The joint meeting of the Spokane City Council and school board last night promised for a robust discussion of the issues, particularly on the idea of building a new downtown stadium to replace Joe Albi.

But while the stadium was the topic for many citizens during the hour-and-a-half public comment period, the most passionate speakers had something else on their mind: What about the South Hill dog park?

"Some of us do not have children, at least not human children," said speaker Glenn Ritter. "We have four-legged children. And I gotta tell you, that park is a jewel."

Last night, the Spokane Public Schools Board of Directors approved a $495 million bond request that will go to voters in November. The money would pay for three new middle schools and for modernizations or replacements of other schools. It also would pay for either the modernization or replacement of Joe Albi Stadium, though it hasn't been determined whether that will end up being a new stadium at the existing site or at a location downtown.
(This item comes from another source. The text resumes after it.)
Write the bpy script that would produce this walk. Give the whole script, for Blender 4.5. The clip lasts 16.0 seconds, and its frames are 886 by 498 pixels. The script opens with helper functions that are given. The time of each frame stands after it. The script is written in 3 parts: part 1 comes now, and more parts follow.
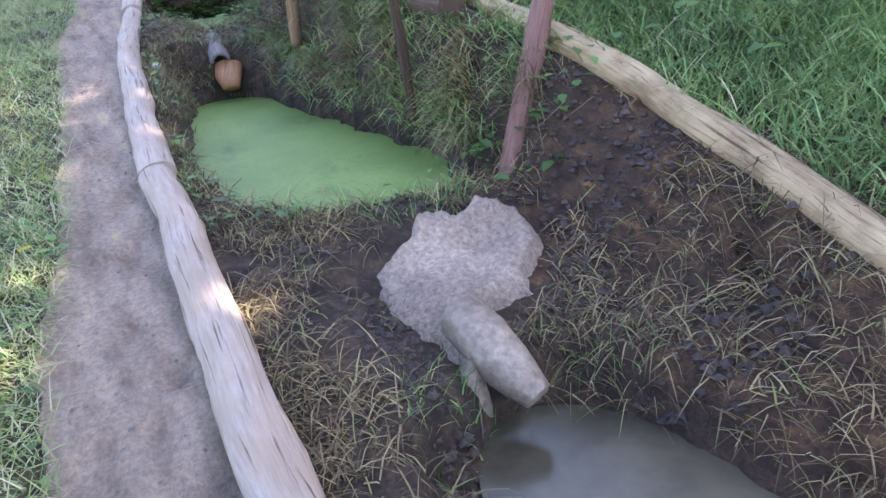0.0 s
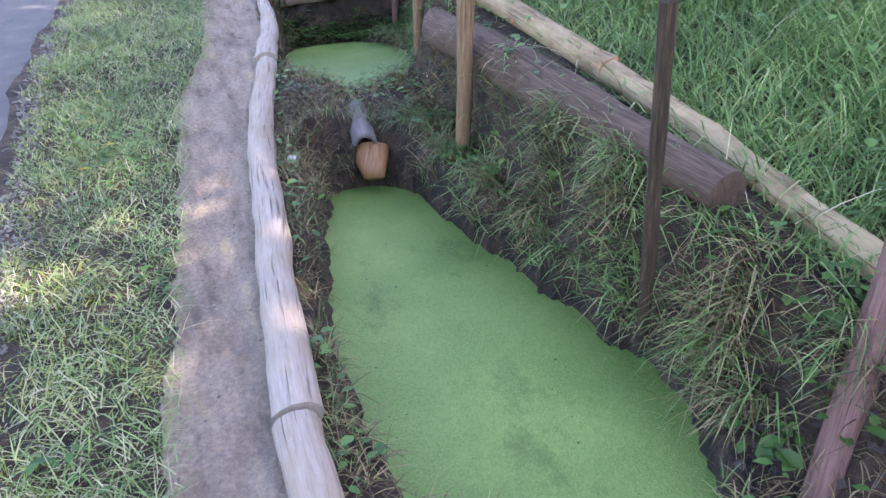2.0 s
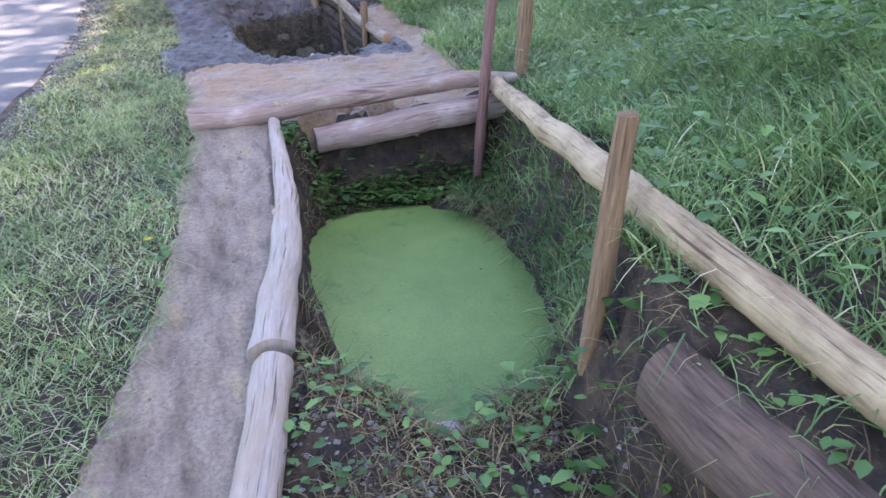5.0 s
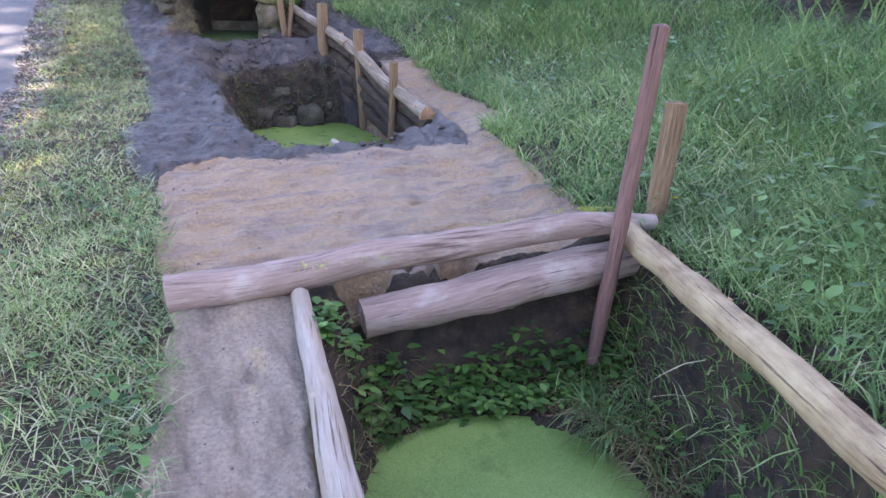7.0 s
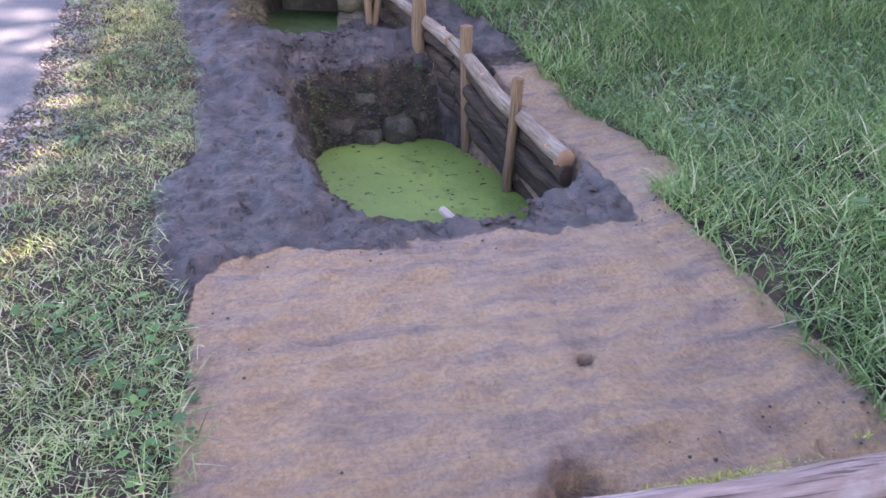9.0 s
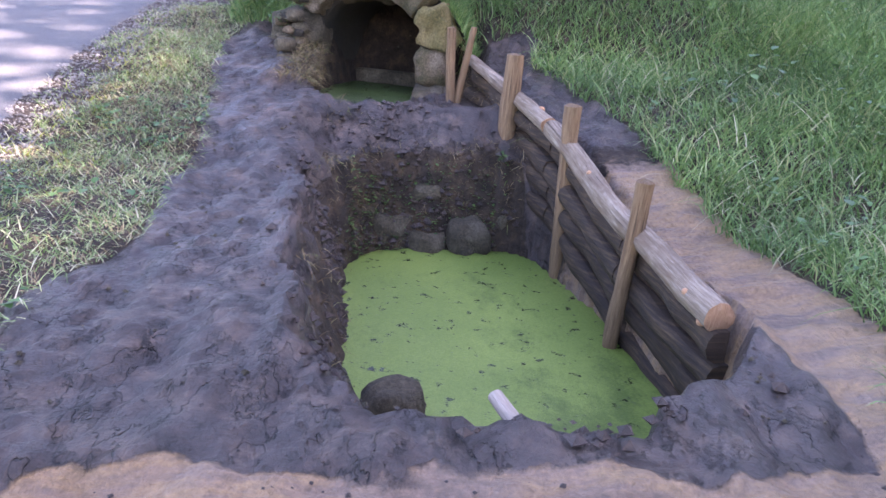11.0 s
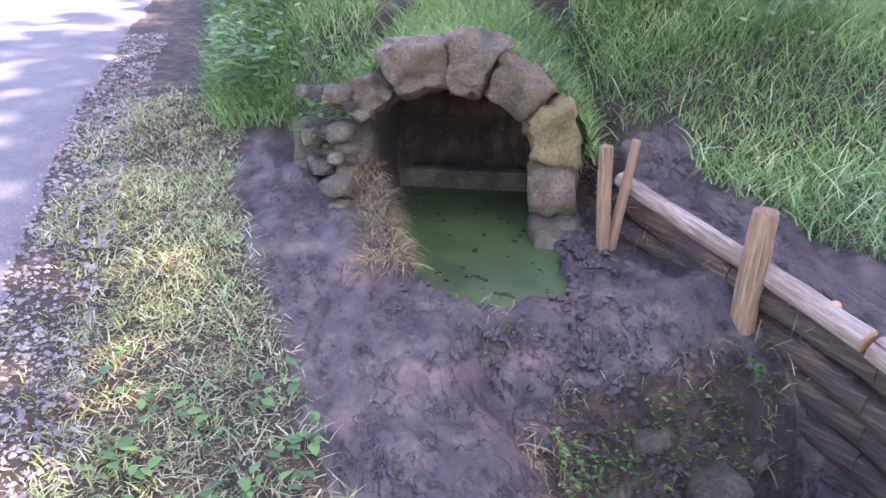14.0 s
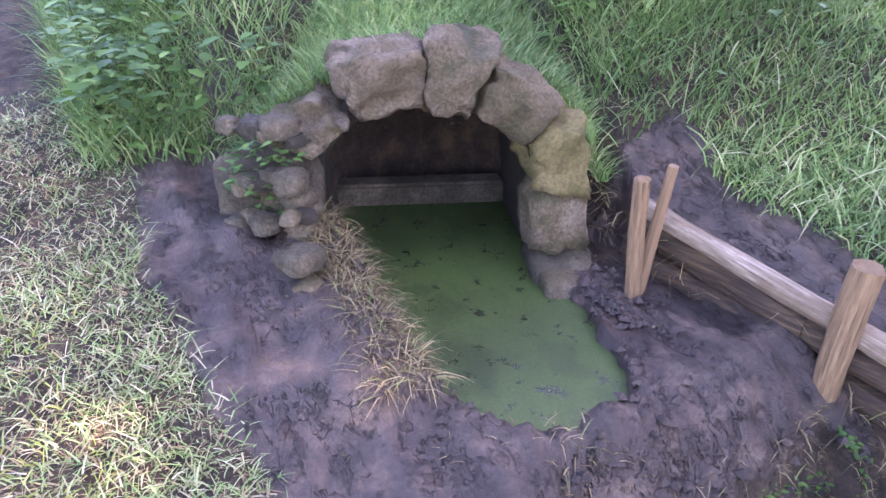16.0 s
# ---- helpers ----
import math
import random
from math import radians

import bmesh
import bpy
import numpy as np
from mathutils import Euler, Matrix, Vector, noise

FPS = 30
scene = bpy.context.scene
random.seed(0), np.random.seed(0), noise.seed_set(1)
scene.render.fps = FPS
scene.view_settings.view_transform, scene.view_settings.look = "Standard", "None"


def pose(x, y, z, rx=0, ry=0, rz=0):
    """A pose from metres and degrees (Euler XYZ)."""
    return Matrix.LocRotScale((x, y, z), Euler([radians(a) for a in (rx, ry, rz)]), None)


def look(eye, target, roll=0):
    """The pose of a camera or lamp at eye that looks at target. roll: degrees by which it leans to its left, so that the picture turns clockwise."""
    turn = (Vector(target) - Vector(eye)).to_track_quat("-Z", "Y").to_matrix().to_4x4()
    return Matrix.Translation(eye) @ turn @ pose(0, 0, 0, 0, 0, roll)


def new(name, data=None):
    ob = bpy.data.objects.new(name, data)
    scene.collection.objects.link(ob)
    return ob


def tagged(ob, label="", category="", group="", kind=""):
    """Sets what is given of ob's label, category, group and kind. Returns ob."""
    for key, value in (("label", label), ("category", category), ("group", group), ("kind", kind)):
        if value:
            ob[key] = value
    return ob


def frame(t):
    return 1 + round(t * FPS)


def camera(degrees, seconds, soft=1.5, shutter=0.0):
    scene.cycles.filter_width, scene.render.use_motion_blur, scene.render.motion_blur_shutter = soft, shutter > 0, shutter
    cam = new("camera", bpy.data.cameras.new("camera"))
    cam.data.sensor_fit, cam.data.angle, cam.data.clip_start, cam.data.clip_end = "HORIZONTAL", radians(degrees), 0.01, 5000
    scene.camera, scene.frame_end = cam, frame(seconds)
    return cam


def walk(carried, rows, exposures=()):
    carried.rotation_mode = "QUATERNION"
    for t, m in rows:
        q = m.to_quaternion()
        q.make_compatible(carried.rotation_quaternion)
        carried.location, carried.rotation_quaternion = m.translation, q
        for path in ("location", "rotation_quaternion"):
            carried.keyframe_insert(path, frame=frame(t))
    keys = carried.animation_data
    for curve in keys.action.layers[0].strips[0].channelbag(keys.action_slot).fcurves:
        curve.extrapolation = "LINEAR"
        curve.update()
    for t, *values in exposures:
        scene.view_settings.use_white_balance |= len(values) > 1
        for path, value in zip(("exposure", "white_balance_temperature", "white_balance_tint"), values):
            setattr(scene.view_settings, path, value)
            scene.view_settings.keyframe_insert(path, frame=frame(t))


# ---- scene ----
cam = camera(64.0, 16.0)
METRES, EYE, TILT, LEAN, TURN = 12.5, 1.25, -42.0, 0.0, -40.0
EXPOSURE = 2.8
PATH = [
    (0, (-0.051, -0.709, 0.988), (0.767, 0.905, 0.138), -6.6),
    (0.5, (-0.044, -0.282, 1.2), (0.748, 1.346, 0.35), -6.3),
    (1, (0.05, 0.025, 1.261), (0.803, 1.688, 0.445), -3.5),
    (1.5, (0.094, 0.316, 1.404), (0.755, 1.983, 0.518), -4.3),
    (2, (0.105, 0.633, 1.513), (0.695, 2.32, 0.616), -3.5),
    (2.5, (0.061, 1.121, 1.698), (0.67, 2.799, 0.795), -2.5),
    (2.7, (0.039, 1.235, 1.744), (0.659, 2.955, 0.935), -2.4),
    (3, (0.113, 1.722, 1.756), (0.731, 3.454, 0.968), -2.0),
    (3.5, (0.164, 2.214, 1.848), (0.769, 3.933, 1.024), -5.7),
    (3.7, (0.178, 2.376, 1.849), (0.783, 4.091, 1.017), -5.0),
    (5.8, (0.804, 4.266, 1.819), (1.352, 6.028, 1.048), -1.5),
    (6, (0.776, 4.458, 1.877), (1.386, 6.2, 1.108), -0.8),
    (6.5, (0.667, 5.061, 2.022), (1.3, 6.801, 1.267), 3.7),
    (7, (0.611, 5.539, 2.124), (1.255, 7.269, 1.352), 0.6),
    (7.5, (0.645, 5.946, 2.145), (1.267, 7.673, 1.352), -0.2),
    (8, (0.634, 6.334, 2.235), (1.319, 8.01, 1.385), -0.8),
    (8.5, (0.707, 6.765, 2.276), (1.324, 8.472, 1.435), -3.1),
    (9, (0.752, 7.186, 2.28), (1.213, 8.915, 1.388), 0.9),
    (9.2, (0.69, 7.33, 2.273), (1.087, 9.058, 1.349), 2.0),
    (11.3, (1.212, 8.795, 1.867), (1.438, 10.68, 1.239), 4.6),
    (11.5, (1.123, 8.936, 1.87), (1.399, 10.808, 1.222), 4.5),
    (12, (0.797, 9.277, 2.003), (1.133, 11.136, 1.347), 3.1),
    (12.5, (0.635, 9.581, 2.035), (0.911, 11.433, 1.332), 1.5),
    (13, (0.569, 9.961, 2.194), (0.911, 11.783, 1.444), -1.0),
    (13.5, (0.427, 10.303, 2.3), (0.825, 12.116, 1.554), 0.6),
    (14, (0.222, 10.713, 2.493), (0.726, 12.496, 1.74), 0.4),
    (14.5, (0.122, 11.028, 2.537), (0.69, 12.761, 1.715), 1.2),
    (15, (0.09, 11.328, 2.674), (0.688, 13.01, 1.772), -1.0),
    (15.5, (0.071, 11.503, 2.713), (0.728, 13.143, 1.774), 0.1),
    (16, (0.005, 11.775, 2.731), (0.864, 13.296, 1.757), 0.4),
]
walk(cam, [(t, look(eye, target, roll)) for t, eye, target, roll in PATH], [(0.0, EXPOSURE, 6900, 27), (6.0, EXPOSURE + 0.05, 6800, 27), (9.0, EXPOSURE + 0.05, 6900, 36), (12.5, EXPOSURE + 0.45, 6900, 38), (16.0, EXPOSURE + 0.75, 6900, 44)])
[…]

Yet the current plan from Spokane Public Schools calls for construction of a new middle school right next to Mullan Road Elementary. That would eliminate the unofficial South Hill dog park.

And that, another public speaker said, would be "a death knell to the community."

So is this something Spokane Public Schools considered while putting together their plan? Of course, says Spokane Public Schools Associate Superintendent Mark Anderson.

The district considered other options for where to put one of its three new middle schools, should the November bond pass. Remember, the district needs new middle schools in order to accommodate the switch to a sixth-to-eighth grade model in middle schools. That will take the sixth grade from elementary schools, easing some of the overcrowding there.

One option early on in the planning was to build a school near the Qualchan Golf Course, off Highway 195. But that would have required around 500 students to be transported from the top of the South Hill, down Hatch Road. And that was a problem.

So the district went to their second option of building the new middle school at the top of the hill at the Mullan area.

"That was a better solution, as far as traffic," Anderson says.

As far as dogs? Not so much. Sure, the new school would provide gyms and athletic fields for school and community use. Yet those, of course, are things that dogs cannot use.

Anderson says it's definitely possible the school eliminates the dog park. But the district is working with the city of Spokane to find a way to replace it.

Should the bond pass, Anderson says, there will be another dog park on the South Hill – "somewhere."

"That's part of the solution we've had in building a middle school there," Anderson says.